Gender has also been previously described as a significant predictor of EARR,8,26 and males were found to be more susceptible.26 However, on average, female values were only 3% below male values. In line with our results, some authors have identified treatment duration as a very significant variable predicting EARR1,8,14,26 although others have not.12,18 For each additional year, an average increase of 3.6% was found. Regarding the use of a Hyrax appliance, previous studies had only focused on molar and premolar root resorption. The association we described, between EARR of anterior maxillary teeth and the use of Hyrax appliance has only been reported in animal models27 and may be explained by the tipping that occurs on the maxillary incisors during de palatal expansion, allowing incisors’ root proximity. This interesting finding deserves further research.

According to the results of the present study, in patients who underwent maxillary premolars extractions the percentage of EARR was higher, which is in accordance with the findings of two recent studies8,28 though in disagreement with other authors.26 The amount of EARR could to be related to the distance that canines and incisors are moved. Clinically, after premolar extraction, maxillary canines and incisors retract several millimeters, especially in the case of high incisor protrusion. However, if the space is used to solve teeth crowding, the incisors’ movement is much shorter.
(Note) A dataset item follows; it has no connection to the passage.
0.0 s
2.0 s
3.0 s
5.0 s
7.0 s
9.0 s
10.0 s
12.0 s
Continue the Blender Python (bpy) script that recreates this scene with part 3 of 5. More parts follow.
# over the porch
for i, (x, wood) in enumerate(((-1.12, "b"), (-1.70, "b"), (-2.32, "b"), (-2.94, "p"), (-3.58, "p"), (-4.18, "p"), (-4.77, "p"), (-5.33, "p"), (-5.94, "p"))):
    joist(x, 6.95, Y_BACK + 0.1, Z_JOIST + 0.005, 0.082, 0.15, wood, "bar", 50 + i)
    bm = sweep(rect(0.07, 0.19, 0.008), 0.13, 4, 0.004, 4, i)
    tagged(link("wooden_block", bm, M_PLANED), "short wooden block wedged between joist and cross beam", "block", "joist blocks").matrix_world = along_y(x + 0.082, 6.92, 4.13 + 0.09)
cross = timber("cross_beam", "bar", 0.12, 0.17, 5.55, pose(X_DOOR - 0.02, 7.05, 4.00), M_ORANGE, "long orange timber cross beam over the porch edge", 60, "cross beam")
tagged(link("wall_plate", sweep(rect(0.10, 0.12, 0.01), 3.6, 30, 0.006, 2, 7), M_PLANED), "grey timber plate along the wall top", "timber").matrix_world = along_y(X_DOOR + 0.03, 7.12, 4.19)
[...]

Anterior open bite was also a significant factor for EARR. The same result was achieved in a previous study, which they explained by the association between this morphologic condition and the tongue and lip dysfunction.11 A correlation between root resorption and open bite cases, especially in the hypofunctional teeth, was also found.29 Of the 32 patients with anterior open bite found in our sample, 12 (37.5%) were submitted to maxillary premolars extractions. Yet, patients only with open bite had 26.1% of EARR and those with open bite and premolar extractions had 26.0%, reinforcing that both factors independently contributed to EARR.

The lower predictive power achieved with this model suggests the interference of other factors. Genetic predisposition to EARR has long been suggested2 but as for other complex diseases, it is not clear if a patient's genetic profile will significantly improve risk evaluation. In future research, one even more elusive variable, epigenetics, should be included in this complex interplay.

Using a multiple regression model analysis, five clinical and treatment variables, explaining 28% of External Apical Root Resorption variability, were identified: treatment duration, gender, use of Hyrax appliance, anterior open bite and premolar extractions. The limited impact of these clinical and treatment variables in root resorption suggest the existence of other, probably multiple, low penetrance factors that need to be looked into.

The authors have no conflicts of interest to declare.